The only way that we can expect a document level encryption scheme to be integrated into Word and Excel an PowerPoint and Solidworks and Inventor and AutoCad and Premiere and Photoshop and all the rest of the applications we make use of in our every-day work is if it is an Open Specification that any software provider can implement without licensing restrictions.
Beyond Document Level Security
As with most security problems, the problem of securing data at rest has multiple aspects. Just as storage level encryption by itself does not provide document level security, document level encryption does not protect data being accessed through a database or Web application. While database security has traditionally been considered a part of the ‘Data at Rest’ concern, the data itself is not at rest, it is in use.
The problem of securing data in use is a hard one because in the typical case there is an application program that has unrestricted ability to interact with a large quantity of sensitive data providing individual users with limited views on that data according to their permissions. These are the type of considerations traditionally considered in operating system design. While the Mesh provides many tools that are relevant to developing security controls to protect data in use, application of those tools to a particular system is likely to require a considerable degree of re-engineering.
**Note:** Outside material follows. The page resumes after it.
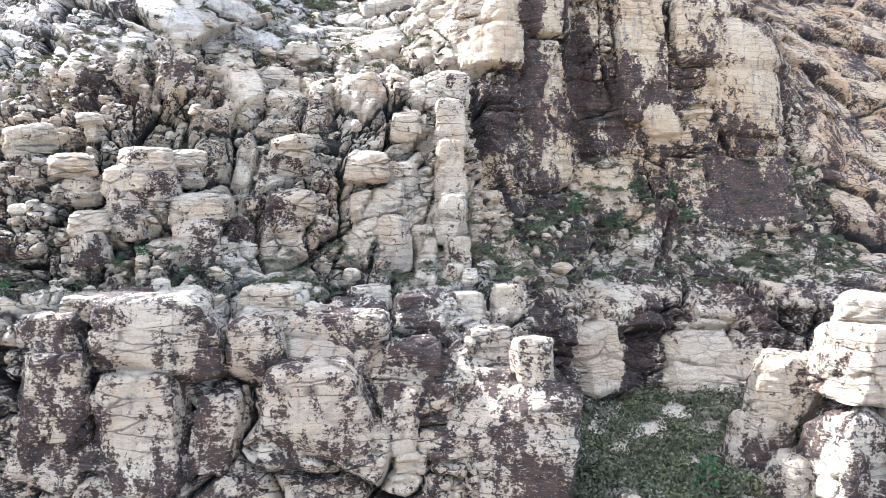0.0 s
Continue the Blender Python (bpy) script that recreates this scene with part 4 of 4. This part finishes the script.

In the near term, making the distinction between data at rest and data in use allows us to apply the principle of ‘least data’ separately to each. There are many business processes that require an employer to store sensitive private data such as a social security number but only a very small number of businesses have a need to maintain such information as Data in Use. Use of Mesh encryption technologies to store such information as encrypted Data at Rest allows such businesses to minimize the consequences of a breach.